Martine Durier-Copp and Joyline Makani along with co-researches, Deborah Kiceniuk and Alieda Blandford received the prestigious IJEDE Best Paper Award in May 2017 for “Strengthening Deeper Learning through Virtual Teams in E-learning: A Synthesis of Determinants and Best Practices”
In a follow-up post to Joyline’s overview of their research, CFAME Connection reached out to Martine and Joyline to provide a synopsis of their findings. Martine and Joyline suggest that the core phenomenon of conversation fortifies deeper learning in virtual teams and e-learning environments.
Incidentally, this interview is proof that virtual teams are global. At the time of writing this post, Martine was travelling in Spain, Joyline was in Halifax, and I was in Vancouver. We hope that you will join the discussion by sharing your e-learning experiences. As Martine noted: “our students also help to build this base of knowledge – all student projects contribute to this exercise.”
Martine: Recently, there has been an increased focus on deeper learning in higher educational settings. And by deeper learning, we mean delivering robust course content in ways that engage students to study, integrate and apply what they have learned. Deeper learning fosters competencies required to participate within our social milieu: critical thinking, collaborative and communication skills, for example. Our objective was to identify the core skills and knowledge from research that reinforce each other and together promote deeper learning, specifically within the context of e-learning
Joyline: Virtual teams have become ubiquitous. However, they have not been empirically studied in the academic sphere, and little is known about their effectiveness as a learning mechanism in e-learning. Martine and I were eager to pursue this area of investigation. There is growing practical evidence that one of the key factors for e-learning success is an understanding of the social component of learning, i.e., the importance of person-to-person, and group/team interactions within the e-learning framework.

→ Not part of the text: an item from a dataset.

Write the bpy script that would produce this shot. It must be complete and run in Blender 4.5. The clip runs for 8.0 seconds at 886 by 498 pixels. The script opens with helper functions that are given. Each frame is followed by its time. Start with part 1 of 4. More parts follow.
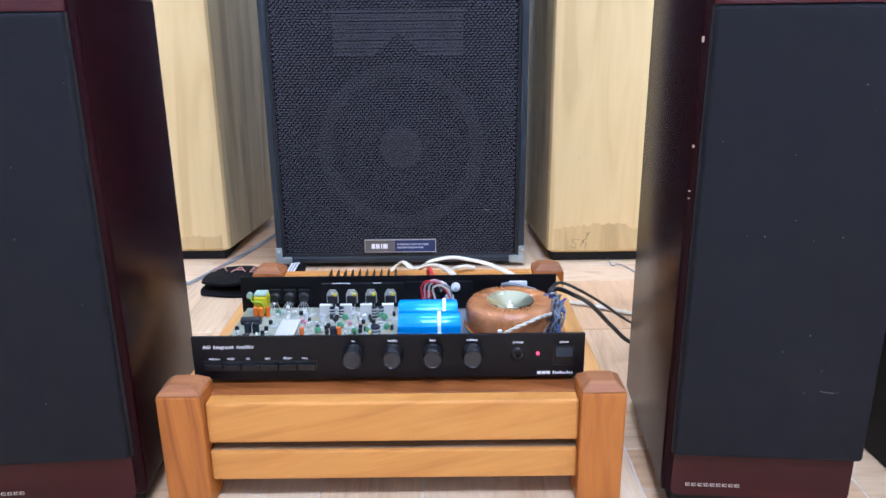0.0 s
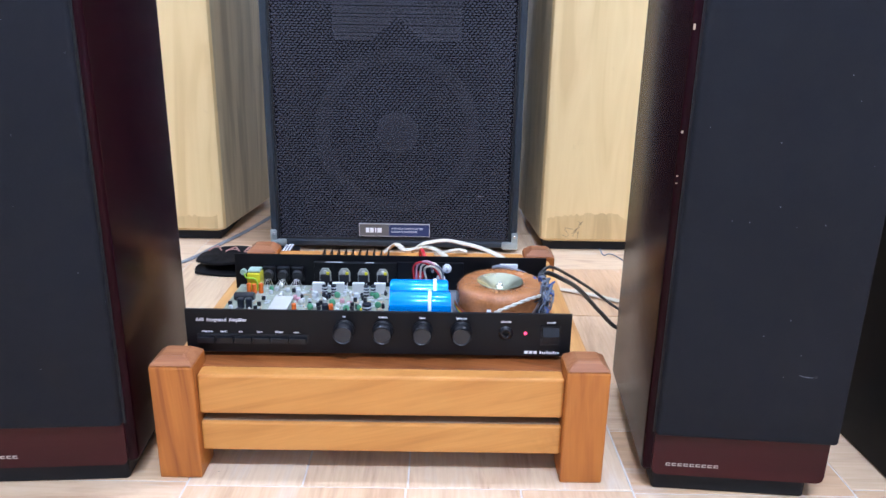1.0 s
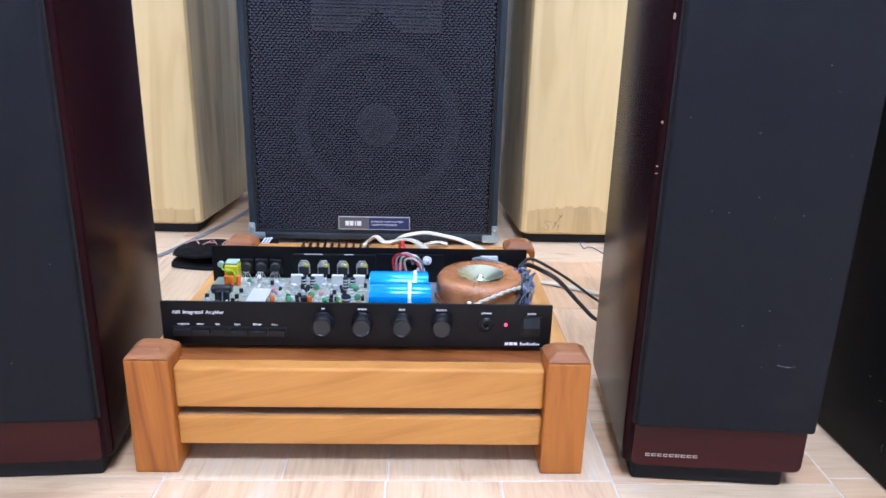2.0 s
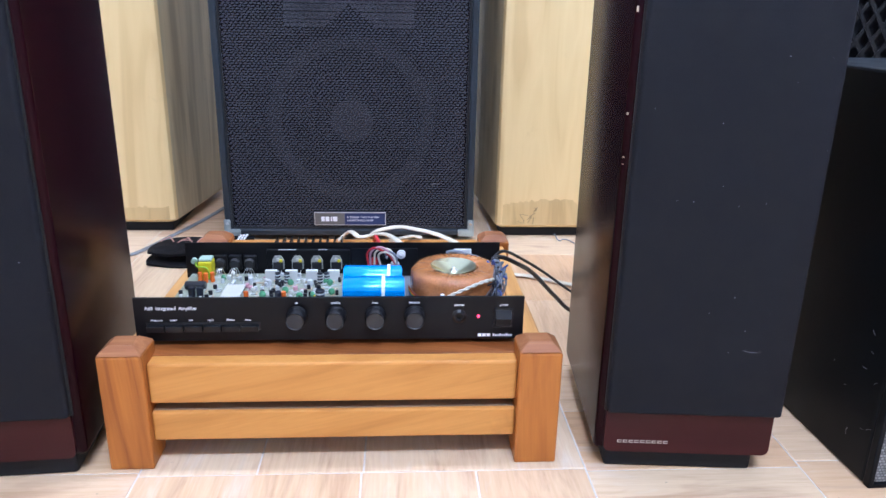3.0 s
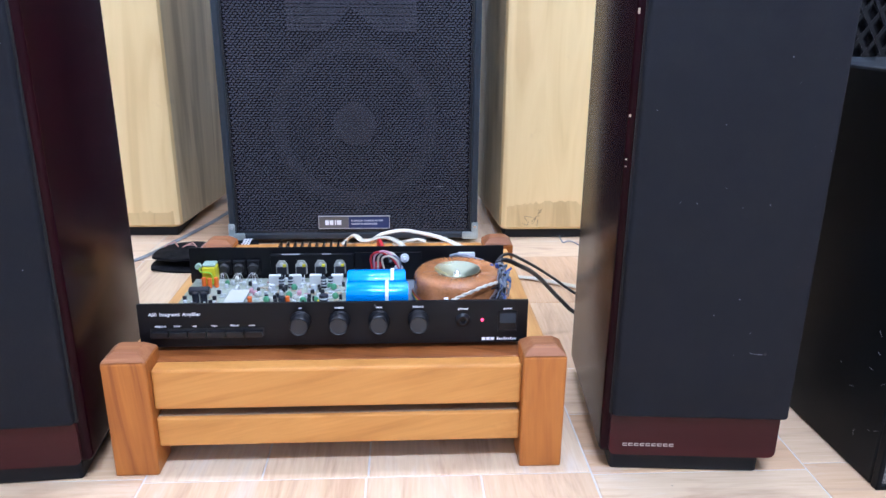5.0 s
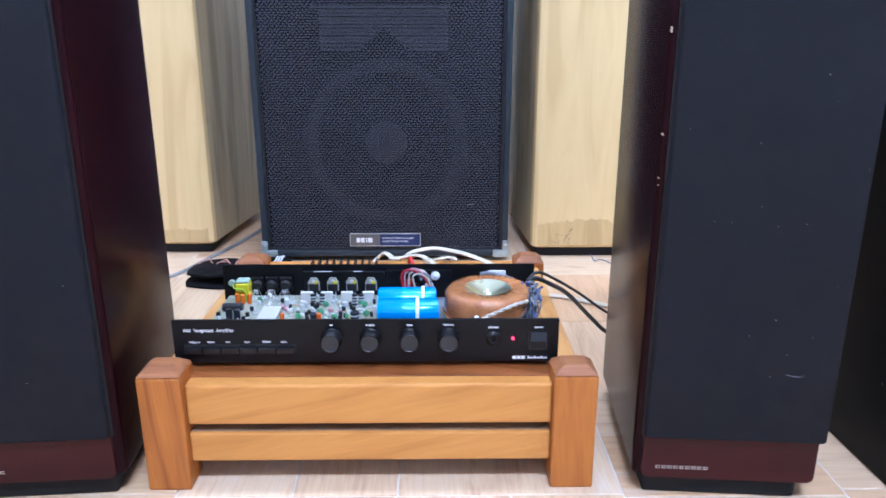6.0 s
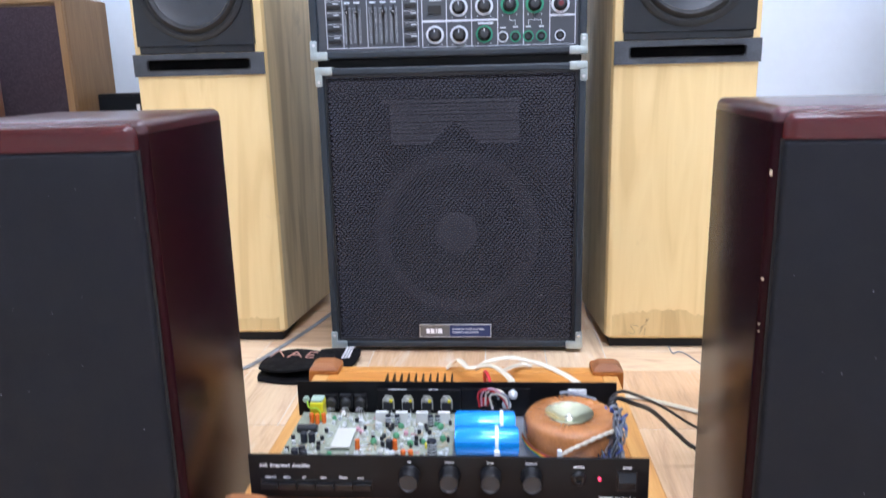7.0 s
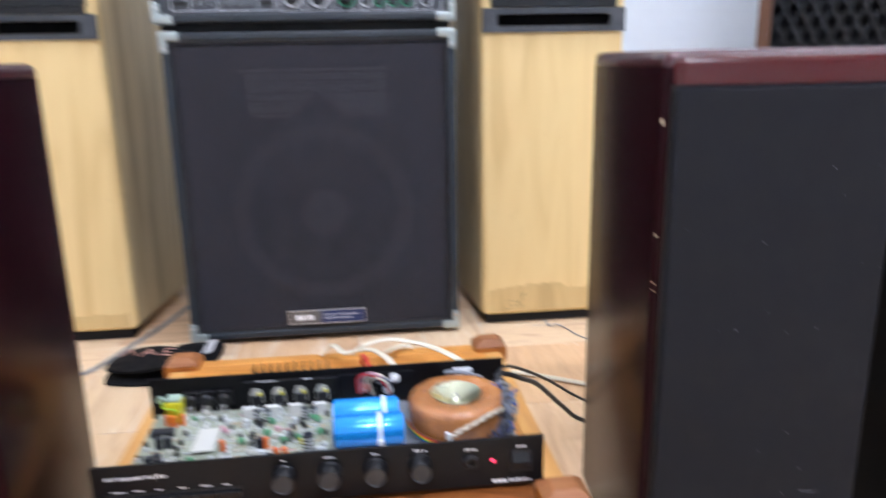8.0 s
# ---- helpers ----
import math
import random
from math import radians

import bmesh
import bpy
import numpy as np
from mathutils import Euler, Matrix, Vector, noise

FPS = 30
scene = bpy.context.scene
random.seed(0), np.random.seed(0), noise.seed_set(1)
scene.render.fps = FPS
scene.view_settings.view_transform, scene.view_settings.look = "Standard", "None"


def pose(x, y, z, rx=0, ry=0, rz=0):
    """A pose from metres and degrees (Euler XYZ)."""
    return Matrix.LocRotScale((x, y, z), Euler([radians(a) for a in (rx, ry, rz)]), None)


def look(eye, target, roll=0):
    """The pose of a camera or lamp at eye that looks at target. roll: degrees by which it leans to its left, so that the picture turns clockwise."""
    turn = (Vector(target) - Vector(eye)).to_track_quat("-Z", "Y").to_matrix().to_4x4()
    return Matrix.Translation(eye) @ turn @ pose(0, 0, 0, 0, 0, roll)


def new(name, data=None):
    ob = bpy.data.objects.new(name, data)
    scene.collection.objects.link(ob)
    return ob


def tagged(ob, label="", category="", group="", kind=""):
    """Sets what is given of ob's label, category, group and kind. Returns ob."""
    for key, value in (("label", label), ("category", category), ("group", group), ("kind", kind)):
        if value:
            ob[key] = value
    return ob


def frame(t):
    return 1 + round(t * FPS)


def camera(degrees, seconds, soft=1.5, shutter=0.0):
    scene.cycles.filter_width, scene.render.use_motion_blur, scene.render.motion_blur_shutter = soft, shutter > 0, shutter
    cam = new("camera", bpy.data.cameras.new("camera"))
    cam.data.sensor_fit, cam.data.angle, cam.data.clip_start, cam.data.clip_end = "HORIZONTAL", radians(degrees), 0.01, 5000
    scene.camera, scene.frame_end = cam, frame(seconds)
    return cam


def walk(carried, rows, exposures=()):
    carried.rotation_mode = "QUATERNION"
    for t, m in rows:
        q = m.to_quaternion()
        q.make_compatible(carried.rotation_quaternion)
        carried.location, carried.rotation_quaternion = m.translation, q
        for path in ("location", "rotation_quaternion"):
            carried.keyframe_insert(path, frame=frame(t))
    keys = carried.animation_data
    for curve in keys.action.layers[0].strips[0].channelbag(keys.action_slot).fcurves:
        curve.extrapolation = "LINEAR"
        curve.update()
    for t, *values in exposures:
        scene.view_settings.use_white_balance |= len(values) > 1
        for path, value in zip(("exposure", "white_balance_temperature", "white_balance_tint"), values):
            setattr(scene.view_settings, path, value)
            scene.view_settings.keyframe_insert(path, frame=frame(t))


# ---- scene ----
cam = camera(62.3, 8.0, 1.5, 0.5)
PATH = [
    (0, (0.061, -0.737, 0.506), (0.061, 1.173, -0.086), -0.6),
    (0.5, (0.062, -0.758, 0.498), (0.061, 1.149, -0.104), 0.3),
    (1, (0.065, -0.754, 0.497), (0.078, 1.149, -0.116), 1.0),
    (1.5, (0.063, -0.747, 0.493), (0.1, 1.154, -0.126), 1.4),
    (3, (0.075, -0.758, 0.49), (0.194, 1.135, -0.144), 1.1),
    (3.5, (0.076, -0.756, 0.49), (0.206, 1.136, -0.146), 1.0),
    (4, (0.068, -0.753, 0.491), (0.197, 1.138, -0.146), 0.8),
    (5.5, (0.081, -0.757, 0.492), (0.155, 1.144, -0.124), 0.3),
    (6, (0.077, -0.757, 0.493), (0.099, 1.155, -0.092), 0.0),
    (6.5, (0.069, -0.754, 0.513), (0.004, 1.176, -0.008), -0.6),
    (7, (0.055, -0.711, 0.577), (-0.086, 1.231, 0.117), -1.4),
    (7.5, (0.052, -0.696, 0.605), (-0.081, 1.25, 0.162), -1.8),
    (8, (0.046, -0.642, 0.541), (0.264, 1.282, 0.042), -1.1),
]
walk(cam, [(t, look(eye, target, roll)) for t, eye, target, roll in PATH], [(0, 0.05, 5920, 10), (3.0, 0.04, 5900, 10), (5.5, 0.08, 5680, 10), (6.0, 0.10, 5600, 10), (6.5, 0.17, 5500, 10), (7.0, 0.12, 6640, 10), (7.5, 0.10, 6800, 10), (8, 0.0, 7050, 10)])

# ---- light: cool tube lamps under the ceiling of a white room ----
world = bpy.data.worlds.new("world")
scene.world = world
world.use_nodes = True
world.node_tree.nodes["Background"].inputs["Color"].default_value = (0.75, 0.85, 1.0, 1)
world.node_tree.nodes["Background"].inputs["Strength"].default_value = 0.05
CEILING = 2.75
# the last two are unseen fill lamps, added to brighten the back wall
LAMPS = [(0.3, -1.5, 165), (0.35, 0.25, 46), (1.75, 0.5, 28), (-1.7, 0.75, 24)]
for lx, ly, power in LAMPS:
    tube = bpy.data.lights.new("tube_light", "AREA")
    tube.shape, tube.size, tube.size_y = "RECTANGLE", 1.2, 0.12
    tube.energy, tube.color = power, (0.79, 0.885, 1.19)
    lamp_ob = new("tube_light", tube)
    lamp_ob.matrix_world = pose(lx, ly, CEILING - 0.075)

# ---- materials ----
def shader(name):
    m = bpy.data.materials.new(name)
    m.use_nodes = True
    return m, m.node_tree, m.node_tree.nodes["Principled BSDF"]


def put(tree, kind, **values):
    n = tree.nodes.new(kind)
    for key, value in values.items():
        n.inputs[key].default_value = value
    return n


def coords(tree, scale, turn=(0, 0, 0), shuffle=0.0, slant=(0, 0, 0)):
    """Object coordinates in metres, slanted, stretched, and shifted object by object by shuffle."""
    tc = tree.nodes.new("ShaderNodeTexCoord")
    lean = put(tree, "ShaderNodeMapping", Rotation=[radians(a) for a in slant])
    mp = put(tree, "ShaderNodeMapping", Scale=scale, Rotation=[radians(a) for a in turn])
    tree.links.new(tc.outputs["Object"], lean.inputs["Vector"])
    tree.links.new(lean.outputs["Vector"], mp.inputs["Vector"])
    if shuffle:
        info = tree.nodes.new("ShaderNodeObjectInfo")
        mul = tree.nodes.new("ShaderNodeMath")
        mul.operation = "MULTIPLY"
        mul.inputs[1].default_value = shuffle
        tree.links.new(info.outputs["Random"], mul.inputs[0])
        tree.links.new(mul.outputs[0], mp.inputs["Location"])
    return mp.outputs["Vector"]


def ramp(tree, source, stops):
    r = tree.nodes.new("ShaderNodeValToRGB")
    els = r.color_ramp.elements
    while len(els) < len(stops):
        els.new(0.5)
    for e, (at, col) in zip(els, stops):
        e.position, e.color = at, (*col, 1) if len(col) == 3 else col
    tree.links.new(source, r.inputs["Fac"])
    return r.outputs["Color"]


def mixed(tree, fac, a, b, mode="MIX"):
    n = tree.nodes.new("ShaderNodeMix")
    n.data_type, n.blend_type = "RGBA", mode
    for value, socket in ((fac, n.inputs[0]), (a, n.inputs[6]), (b, n.inputs[7])):
        if isinstance(value, (int, float)):
            socket.default_value = value
        elif isinstance(value, tuple):
            socket.default_value = (*value, 1)
        else:
            tree.links.new(value, socket)
    return n.outputs[2]


def noisy(tree, vec, scale, detail=4.0, rough=0.6, dist=0.0):
    n = put(tree, "ShaderNodeTexNoise", Scale=scale, Detail=detail, Roughness=rough, Distortion=dist)
    tree.links.new(vec, n.inputs["Vector"])
    return n.outputs["Fac"]


def bumped(tree, bsdf, height, strength, distance=0.001):
    b = put(tree, "ShaderNodeBump", Strength=strength, Distance=distance)
    tree.links.new(height, b.inputs["Height"])
    tree.links.new(b.outputs["Normal"], bsdf.inputs["Normal"])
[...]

Martine: Our experience and research found that most workplace training and graduate teaching in e-learning environments utilize group work. Group or team work, according to precepts of adult education, nurtures deeper learning. Team work provides skills that professional programme students require in the workplace, where teams are the norm today and team work a required skill set. When there is a collaborative environment for learning, more experiences are shared and knowledge can be processed from different perspectives. Moreover, concepts learned by examining them from a number of different perspectives can enhance learning.
Joyline: Our research demonstrated that the core phenomenon of conversation fortified virtual teams and e-learning environments. Conversation is the all-embracing term that describes socialization as well as communication processes within the learning environment. Conversation is identified as allowing learners to experience social presence and develop a feeling of belonging and psychological closeness, which is crucial to the development of deeper learning. Within the e-learning literature concepts such as collaboration, community and connectedness dominated the results pointing to student satisfaction and success.
Martine: Learning is about conversations. It is our conversations that allow us to experience social presence and develop a feeling of trust. When we work within a compassionate and supportive team, our learning potential is enhanced. Conversations encourage deeper learning.
Joyline: Martine and I believe that our study findings will strengthen e-learning program planning and delivery within educational centres that are already engaged in e-learning, as well as convey important best practices for learning centres at the beginning stages of e-learning development.
Martine: Adding to Joyline’s comment, we believe our study also has broad societal implications. It has the potential to fuel social and economic development and innovation, and to inspire lifelong learning in our society.